Perhaps the most difficult part of calling out racism is meeting with cognitive dissonance. Most of us believe racism and any kind of discrimination are the exclusive purview of those who are cruel, rather than a pervasive system of thinking sustained by ignorance. 

“We think someone can’t be a racist because they’re nice or they’re not a bad person,” Fox said. “We have to call people out and say yeah, but.”

This is the difference, Kendi writes, between being “not a racist” and being an “anti-racist,” or someone who’s willing to look deeper, to understand the nuances of racism and to challenge them. 

Fox said the goal is not to force anyone to change their thinking — “the super-racists will remain super-racists,” she said — but to reach people who are apathetic or indifferent to injustices that may not directly affect them. In a televised interview in 1963, author  James Baldwin discussed the origin and the consequences of this apathy.
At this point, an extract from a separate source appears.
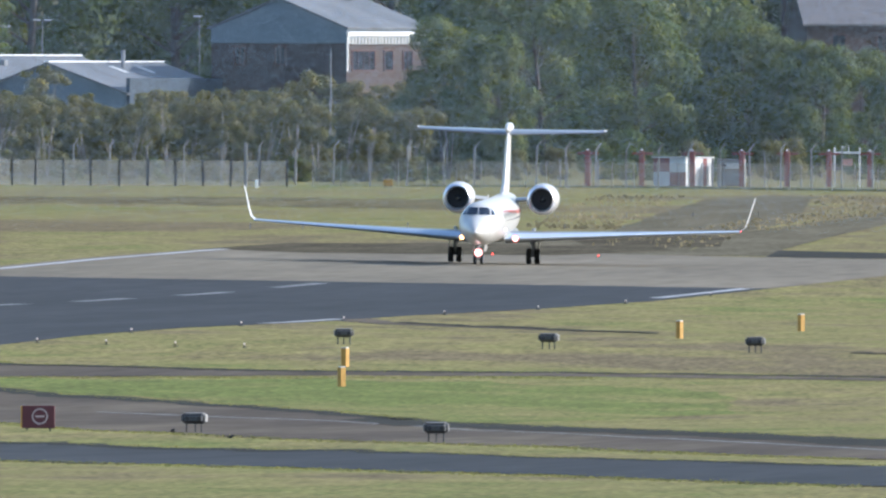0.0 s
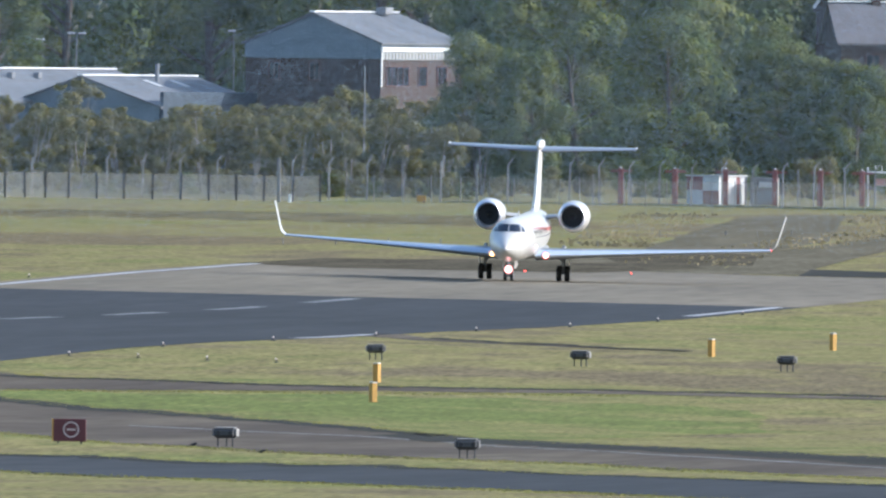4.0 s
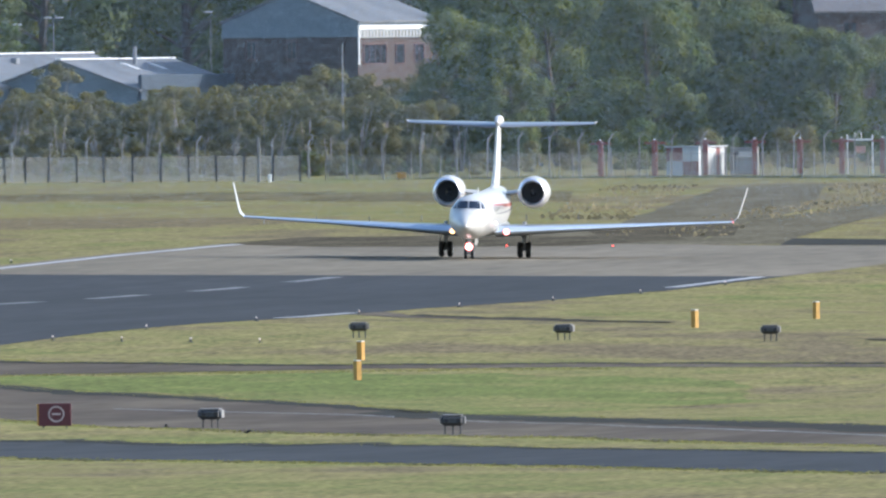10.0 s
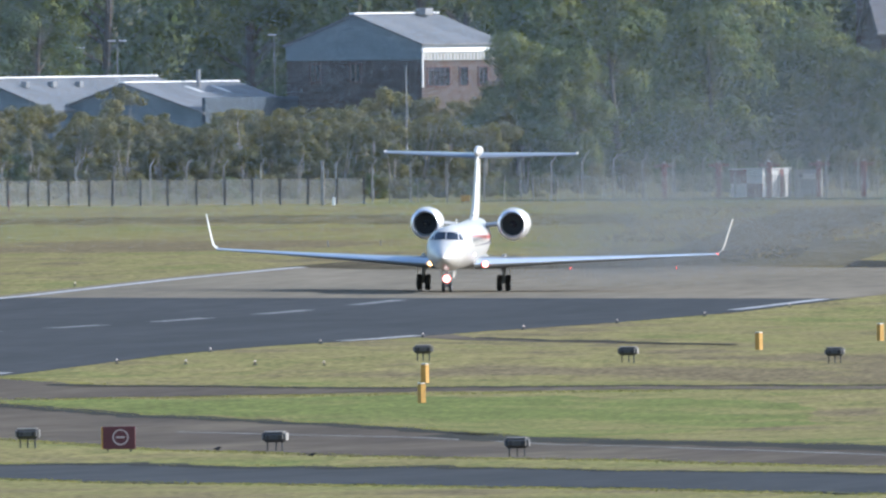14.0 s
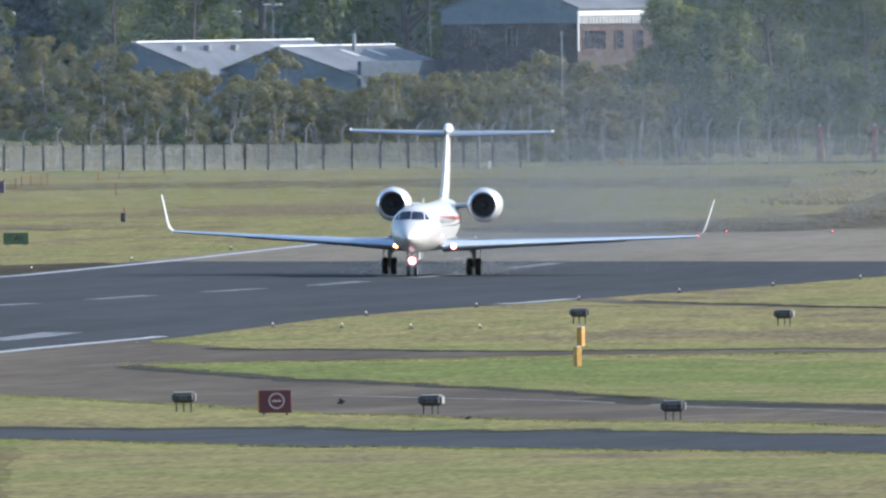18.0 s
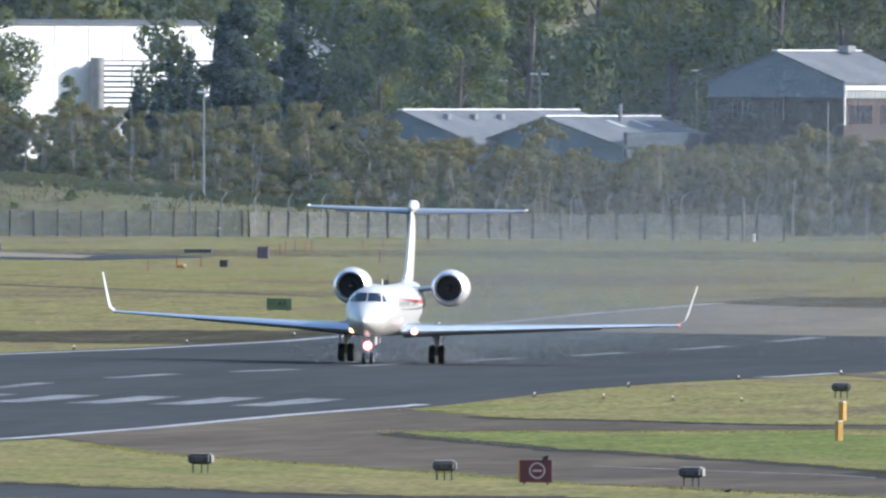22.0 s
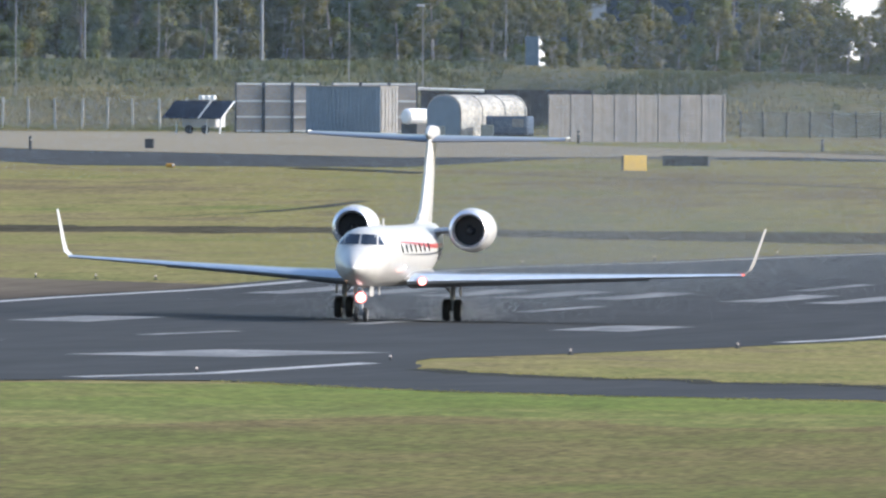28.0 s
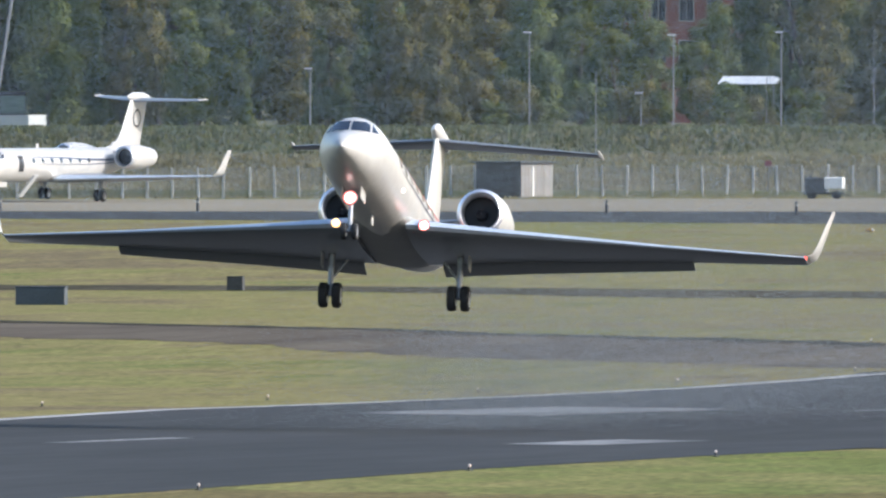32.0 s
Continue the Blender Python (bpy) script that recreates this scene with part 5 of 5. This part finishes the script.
def build_solar_unit():
    t = thing("solar_lighting_trailer", "mobile lighting trailer with dark tilted solar panels", "trailer", at_ground(-376.4, 3248, -36))
    part("body", box(B(), (0.3, 0.4, 0.95), (3.3, 1.1, 0.95), bevel=0.05), PALEBOX, t)
    for x, w in ((-0.8, 3.5), (2.2, 2.1)):
        part("solar_panel", box(B(), (0, 0, 0), (w, 1.9, 0.07), Matrix.Translation((x, -0.3, 1.75)) @ Matrix.Rotation(radians(42), 4, "X"), bevel=0.01), SOLAR, t, "dark solar panel")
        part("panel_edge", box(B(), (0, 0, 0), (0.07, 1.9, 0.09), Matrix.Translation((x + w / 2 + 0.06, -0.3, 1.76)) @ Matrix.Rotation(radians(42), 4, "X")), TRIM, t, "white panel edge")
    for x in (-1.7, 1.3, 2.6):
        part("leg", rod(B(), (x, -0.4, 0.0), (x, -0.2, 1.3), 0.06), TRIM, t)
    for x in (0.2, 0.75, 1.3):
        part("floodlight", box(B(), (x, 0.3, 2.62), (0.4, 0.3, 0.34), bevel=0.05), TRIM, t, "white floodlight")
    part("mast", rod(B(), (0.75, 0.4, 1.3), (0.75, 0.35, 2.5), 0.05), GALV, t)
    for x in (-0.6, 1.0):
        part("wheel", turned(B(), [(-0.1, 0.1), (-0.1, 0.32), (0.1, 0.32), (0.1, 0.1)], (x, -0.2, 0.32), (0, 1, 0), 14, True), RUBBER, t, smooth=True)


def build_shed():
    t = thing("timber_store_shed", "dark timber shed with sunlight put into the pale boards of one end", "shed", at_ground(-425.2, 3270, -35))
    part("wall", slab(B(), [(-4.4, 0), (0, 0), (0, 3.4), (-4.4, 3.4)], 0, 2.55), material("dark_shed_timber", (0.10, 0.088, 0.078), 0.9, vary=0.2, scale=1), t)
    # paler boards on the sun side carry its sunlight in their colour
    for k in range(8):
        part("board", box(B(), (0.02, 0.22 + 0.425 * k, 1.28), (0.05, 0.4, 2.4)), TIMBER, t)
    part("roof", box(B(), (-2.2, 1.7, 2.62), (5.0, 4.0, 0.12), bevel=0.02), DARKBOX, t)
    part("door_frame", box(B(), (0.055, 1.3, 1.2), (0.04, 0.1, 2.2)), TRIM, t)


def build_cart():
    t = thing("ground_power_cart", "dark ground power cart with a white housing", "cart", at_ground(-402.0, 3262, 0))
    part("body", box(B(), (-0.55, 0, 0.98), (1.45, 1.3, 1.15), bevel=0.08), DARKBOX, t)
    part("white_housing", box(B(), (0.85, 0, 1.15), (1.4, 1.2, 0.85), bevel=0.06), TRIM, t, "white housing")
    part("chassis", box(B(), (0.1, 0, 0.4), (3.0, 1.1, 0.16)), DARKBOX, t)
    for x in (-0.8, 1.0):
        for y in (-0.5, 0.5):
            part("wheel", turned(B(), [(-0.09, 0.08), (-0.09, 0.28), (0.09, 0.28), (0.09, 0.08)], (x, y, 0.28), (0, 1, 0), 14, True), RUBBER, t, smooth=True)
    part("exhaust", rod(B(), (-0.9, 0, 1.5), (-0.9, 0, 1.8), 0.05), DARKBOX, t)
    part("tow_bar", rod(B(), (1.5, 0, 0.35), (2.2, -0.1, 0.2), 0.04), DARKBOX, t)
    n = thing("notice_post", "small notice on a post at the fence", "sign", at_ground(-409.0, 3286))
    part("post_body", box(B(), (0, 0, 1.3), (0.09, 0.08, 2.7)), DARKPOST, n)
    part("notice", box(B(), (0, -0.06, 2.45), (0.5, 0.04, 0.42)), material("dull_red_notice", (0.25, 0.06, 0.07), 0.7), n)


build_container(), build_cages(), build_tank_hut(), build_solar_unit(), build_shed(), build_cart()
for x, y, z in ((-361.3, 3335, 0),):
    t = thing("pale_kiosk", "small pale blue-grey kiosk on the bank", "kiosk", pose(x, y, bank_z(x, y), 0, 0, -20))
    part("body", box(B(), (0, 0, 1.1), (1.1, 0.9, 2.4), bevel=0.03), BLUEBOX, t)
    # white sheet over the sun side imitates the light on it
    part("edge", box(B(), (0.58, 0, 1.1), (0.06, 0.94, 2.4)), TRIM, t, "white sheet on the sun side, sunlight put into its colour")
for x, y in ((-283.0, 2893), (-352.5, 2885), (-334.3, 2870)):
    t = thing("yellow_taxi_light", "small yellow light beside the taxiway", "airfield light", at_ground(x, y), "yellow taxi lights")
    part("lamp_head", box(B(), (0, 0, 0.18), (0.55, 0.3, 0.26), bevel=0.06), YELLOW, t)
    part("lens", box(B(), (0.2, -0.12, 0.2), (0.16, 0.12, 0.14), bevel=0.03), TRIM, t)

# ---- the parked jet ----
PARKED = build_jet("parked_jet", "parked white business jet with an open cabin door", False, 4.1, 0.74)
PARKED.matrix_basis = at_ground(-451.8, 3224, -16, 0.10) @ pose(0, 0, 0, 0, 2.2, 0)
# no opening is cut: a dark patch on the skin imitates the shade inside
part("doorway", patch(B(), -12.2, -11.35, -0.35, 0.62, 4, 6, 0.02), DARK, PARKED, "dark patch on the skin for the shade inside the open doorway", smooth=True)
bm = box(B(), (0, 0, 0), (0.75, 2.0, 0.1), Matrix.Translation((1.75, -11.8, 1.15)) @ Matrix.Rotation(radians(90), 4, "Z") @ Matrix.Rotation(radians(-52), 4, "X"))
part("airstair", bm, PALEBOX, PARKED)
r = ring_mark(PARKED, 0, 0, 0.52, 0.68, 0, DARK, "fin_ring")
r.matrix_basis = pose(0.2, 10.6, 5.9, 0, 0, 90)


# ---- birds ----
CROW = material("black_feathers", (0.012, 0.012, 0.014), 0.7, vary=0.2, scale=0.1)


WINGS = []


def build_bird(label, spread_wings):
    t = thing("crow", label, "bird", group="crows")
    part("body", loft(B(), [ring(y, z, r, r * 1.1, 8) for y, z, r in ((-0.22, 0.20, 0.01), (-0.15, 0.19, 0.045), (0.0, 0.15, 0.075), (0.12, 0.12, 0.05), (0.28, 0.09, 0.015))]), CROW, t, smooth=True)
    for s in (-1, 1):
        if spread_wings:
            pts = [(s * 0.05, -0.08), (s * 0.42, -0.02), (s * 0.40, 0.10), (s * 0.05, 0.10)]
            bm = B()
            up = [bm.verts.new((x, y, 0.18 + abs(x) * 0.45)) for x, y in pts]
            lo = [bm.verts.new((x, y, 0.165 + abs(x) * 0.45)) for x, y in pts]
            bm.faces.new(up), bm.faces.new(lo[::-1])
            for i in range(4):
                j = (i + 1) % 4
                bm.faces.new((up[i], lo[i], lo[j], up[j]))
            bmesh.ops.recalc_face_normals(bm, faces=bm.faces[:])
            WINGS.append((s, part("bird_wing", bm, CROW, t)))
        part("leg", rod(B(), (s * 0.03, 0.02, 0.0), (s * 0.03, 0.0, 0.12), 0.008, 0.008, 5), CROW, t)
    for ob in t.children:
        ob.data.transform(Matrix.Scale(0.62, 4))
    return t


CROW_FLYING = build_bird("black crow that flies from the grass to the red sign", True)
crow = build_bird("black crow standing in the grass", False)
crow.matrix_basis = at_ground(-135.0, 1577, 60)


# ---- haze: hair-thin wisps that stand in for hazy air, and what the engines blow ----
def speck_material(name, base):
    m = bpy.data.materials.new(name)
    m.use_nodes = True
    N, L = m.node_tree.nodes, m.node_tree.links
    N.remove(N["Principled BSDF"])
    front, behind, both = N.new("ShaderNodeBsdfDiffuse"), N.new("ShaderNodeBsdfTranslucent"), N.new("ShaderNodeMixShader")
    front.inputs[0].default_value = behind.inputs[0].default_value = (*base, 1)
    L.new(front.outputs[0], both.inputs[1]), L.new(behind.outputs[0], both.inputs[2]), L.new(both.outputs[0], N["Material Output"].inputs[0])
    return m


def wisps(name, label, P, length, wide, mat, rng):
    """Hair-thin straight wisps, lying every way across the air, at places P."""
    n = len(P)
    a = rng.normal(size=(n, 3)) * (1, 0.25, 0.7)
    a *= (length * rng.uniform(0.6, 1.4, (n, 1))) / np.linalg.norm(a, axis=1)[:, None]
    b = np.cross(a, rng.normal(size=(n, 3)))
    b *= wide / np.linalg.norm(b, axis=1)[:, None]
    return tagged(loose(name, np.stack([P - a * 0.5 - b, P - a * 0.5 + b, P + a * 0.5], 1), mat), label, "haze", "", "stuff")


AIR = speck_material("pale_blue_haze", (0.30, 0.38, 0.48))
MIST = speck_material("white_mist", (0.62, 0.63, 0.64))
FUME = speck_material("grey_fumes", (0.26, 0.28, 0.29))
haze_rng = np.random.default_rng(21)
# air haze imitated by pale blue strands, spread over the bearings in view
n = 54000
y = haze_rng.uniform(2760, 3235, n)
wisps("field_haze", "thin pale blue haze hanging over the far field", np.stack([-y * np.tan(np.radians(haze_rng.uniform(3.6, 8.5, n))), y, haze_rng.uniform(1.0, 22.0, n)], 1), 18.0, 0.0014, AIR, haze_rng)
n = 46000
d = 12 + 290 * haze_rng.uniform(0, 1, n) ** 1.25
PLUME = wisps("exhaust_plume", "faint grey haze of jet exhaust behind the engines", np.stack([haze_rng.normal(0, 2.6 + 0.022 * d), d, np.abs(haze_rng.normal(0.6, 2.6 + 0.020 * d)) + 0.6], 1), 3.0, 0.0015, FUME, haze_rng)
n = 20000
DRIFT = wisps("drifting_haze", "pale exhaust haze drifting low over the field", np.stack([haze_rng.normal(0, 9, n), haze_rng.uniform(-170, 240, n), np.abs(haze_rng.normal(0, 7.5, n)) + 0.5], 1), 5.0, 0.0015, FUME, haze_rng)
n = 3600
side = haze_rng.choice((-2.2, 2.2), n)
d = haze_rng.gamma(2.0, 1.3, n)
SPRAY = wisps("wheel_spray", "fine mist thrown up behind the wheels", np.stack([side + haze_rng.normal(0, 0.35 + 0.12 * d), d, np.abs(haze_rng.normal(0, 0.20 + 0.05 * d)) + 0.10], 1), 0.6, 0.0022, MIST, haze_rng)


# ---- what moves ----
TAKEOFF = [  # seconds, place along the runway, height of the wheels, nose up in degrees
    (0.0, 2526, None, -0.9), (6.0, 2524, None, -0.9), (9.0, 2518, None, -0.9), (11.0, 2499, None, -0.9), (13.0, 2472, None, -0.8), (15.0, 2427, None, -0.6),
    (18.0, 2333, None, -0.4), (19.0, 2295, None, -0.4), (20.0, 2255, None, -0.3), (21.5, 2189, None, -0.2), (22.0, 2164, None, -0.2), (23.0, 2114, None, -0.1),
    (24.5, 2033, None, 0.0), (27.0, 1875, None, 0.0), (28.0, 1809, None, 0.0), (29.0, 1739, None, 0.0), (29.5, 1703, None, 0.8), (30.0, 1666, None, 3.0),
    (30.5, 1629, None, 6.0), (31.0, 1591, 1.49, 7.9), (31.5, 1555, 2.95, 9.6), (32.0, 1516, 5.33, 10.2)]
SWAY = ((0, 15, 22, 24, 27, 28, 29.5, 31, 32), (0, 0, -0.05, -0.08, 0.03, 0.05, 0.05, 0.06, 0.06), (0.95, 0.85, 0.6, 0.55, 0.2, 0.15, 0.5, 1.0, 0.9), (-0.10, -0.08, -0.04, -0.03, 0, 0, 0, 0, 0))      # seconds; aside, turn, sinking on the springs


def sway(t, k):
    return float(np.interp(t, SWAY[0], SWAY[k]))


def motions():
    walk(JET, [(t, pose(AXIS + sway(t, 1), y, ground_z(AXIS, y) + 0.06 + sway(t, 3) if z is None else z, -up, float(np.interp(t, (0, 30, 32), (1.25, 1.25, 1.6))), sway(t, 2))) for t, y, z, up in TAKEOFF])
    drop = {t: float(np.interp(t, (29.8, 31.0), (0.0, -0.42))) for t, *_ in TAKEOFF}
    for leg in MAIN_LEGS:
        walk(leg, [(t, pose(0, 0, drop[t] - sway(t, 3))) for t, *_ in TAKEOFF])
    for leg in NOSE_LEGS:
        walk(leg, [(t, pose(0, 0, drop[t] - sway(t, 3) - 13.72 * math.sin(radians(min(up, 0.0))))) for t, y, z, up in TAKEOFF])
    # the blown air: it drifts in across the field, then follows the jet
    late = {t: y for t, y, *_ in TAKEOFF}
    walk(PLUME, [(t, pose(AXIS + float(np.interp(t, (0, 8, 11, 15, 32), (75, 45, 28, 2, 0))), late[t] + float(np.interp(t, (0, 6, 12, 15), (60, 35, 12, 0))), 0)) for t in late])
    walk(SPRAY, [(t, pose(AXIS + float(np.interp(t, (0, 13, 17.5), (75, 45, 0))), late[t] + float(np.interp(t, (0, 13, 18, 30, 31, 32), (140, 70, 0, 0, 60, 180))), ground_z(AXIS, late[t]))) for t in late])
    walk(DRIFT, [(t, pose(x, 2790, 0.6)) for t, x in ((0.0, -165), (8.0, -180), (10.0, -186), (13.0, -203), (20.0, -225), (24.0, -240), (32.0, -268))])
    # the crow pecks about in the grass, then flies up on the sign
    home = Vector((-142.6, 1590, ground_z(-142.6, 1590) + 0.89))
    walk(CROW_FLYING, [(t, pose(x, y, ground_z(x, y), 0, 0, turn)) for t, x, y, turn in ((0.0, -138.8, 1597, 40), (6.0, -139.2, 1596, 70), (10.0, -139.8, 1599, 20), (12.5, -140.5, 1601, 60), (15.0, -140.0, 1598, 80), (17.3, -139.6, 1596, 90))]
         + [(18.0, pose(home.x + 2.0, home.y, home.z - 0.55, 0, 0, 88)), (19.0, pose(home.x + 0.9, home.y, home.z - 0.25, 0, 0, 80)), (19.6, pose(*home, 0, 0, 70)), (32.0, pose(*home, 0, 0, 50))])
    hinge = Matrix.Translation((0, 0, 0.10))
    for side, wing in WINGS:
        shut = hinge @ pose(0, 0, 0, 0, side * 75, 0) @ hinge.inverted()
        walk(wing, [(0.0, shut), (17.2, shut), (17.7, pose(0, 0, 0)), (19.2, pose(0, 0, 0)), (19.7, shut), (32.0, shut)])


motions()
“I’m certain, again, you know, that like most white Americans I’ve encountered, I am sure they have nothing against Negroes,” he said. “That’s really not the question. The question really is a kind of apathy and ignorance, which is the price we pay for segregation. That’s what segregation means. You don’t know what is happening on the other side of the wall because you don’t want to know.”

Pop the Bubble is about teaching people what’s on the other side of the wall.